═══ Supplied data

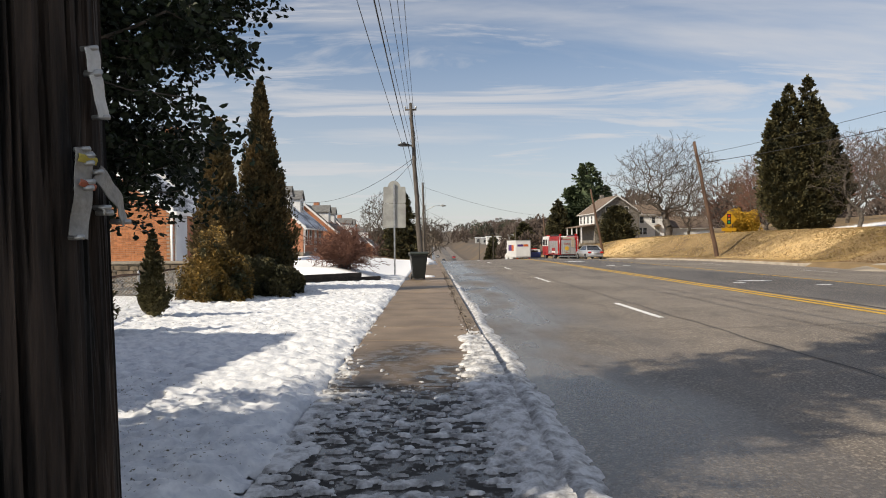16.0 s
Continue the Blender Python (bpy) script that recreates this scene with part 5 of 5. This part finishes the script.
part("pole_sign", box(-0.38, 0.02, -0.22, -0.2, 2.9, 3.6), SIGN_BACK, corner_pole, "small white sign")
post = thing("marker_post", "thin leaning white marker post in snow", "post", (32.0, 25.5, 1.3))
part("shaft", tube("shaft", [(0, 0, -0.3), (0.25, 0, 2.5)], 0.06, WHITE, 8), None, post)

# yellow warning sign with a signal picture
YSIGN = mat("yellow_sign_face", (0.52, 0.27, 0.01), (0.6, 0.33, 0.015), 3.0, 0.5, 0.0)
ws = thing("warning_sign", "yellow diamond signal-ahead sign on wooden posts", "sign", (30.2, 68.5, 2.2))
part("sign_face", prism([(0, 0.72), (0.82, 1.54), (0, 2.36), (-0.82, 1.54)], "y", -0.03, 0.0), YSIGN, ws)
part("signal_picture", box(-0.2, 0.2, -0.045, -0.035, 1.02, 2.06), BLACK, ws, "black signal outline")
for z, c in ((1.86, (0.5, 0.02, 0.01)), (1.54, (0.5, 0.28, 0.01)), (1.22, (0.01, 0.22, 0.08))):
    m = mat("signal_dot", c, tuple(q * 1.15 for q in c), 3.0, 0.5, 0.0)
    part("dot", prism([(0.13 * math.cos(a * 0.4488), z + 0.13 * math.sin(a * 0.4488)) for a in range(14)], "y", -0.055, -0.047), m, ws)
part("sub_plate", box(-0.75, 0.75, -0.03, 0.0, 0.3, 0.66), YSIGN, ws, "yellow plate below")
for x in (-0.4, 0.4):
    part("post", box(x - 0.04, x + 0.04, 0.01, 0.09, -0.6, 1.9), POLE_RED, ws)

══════

Which lines hold the word "part"? Show each one.

## Solution
Continue the Blender Python (bpy) script that recreates this scene with part 5 of 5. This part finishes the script.
part("pole_sign", box(-0.38, 0.02, -0.22, -0.2, 2.9, 3.6), SIGN_BACK, corner_pole, "small white sign")
part("shaft", tube("shaft", [(0, 0, -0.3), (0.25, 0, 2.5)], 0.06, WHITE, 8), None, post)
part("sign_face", prism([(0, 0.72), (0.82, 1.54), (0, 2.36), (-0.82, 1.54)], "y", -0.03, 0.0), YSIGN, ws)
part("signal_picture", box(-0.2, 0.2, -0.045, -0.035, 1.02, 2.06), BLACK, ws, "black signal outline")
    part("dot", prism([(0.13 * math.cos(a * 0.4488), z + 0.13 * math.sin(a * 0.4488)) for a in range(14)], "y", -0.055, -0.047), m, ws)
part("sub_plate", box(-0.75, 0.75, -0.03, 0.0, 0.3, 0.66), YSIGN, ws, "yellow plate below")
    part("post", box(x - 0.04, x + 0.04, 0.01, 0.09, -0.6, 1.9), POLE_RED, ws)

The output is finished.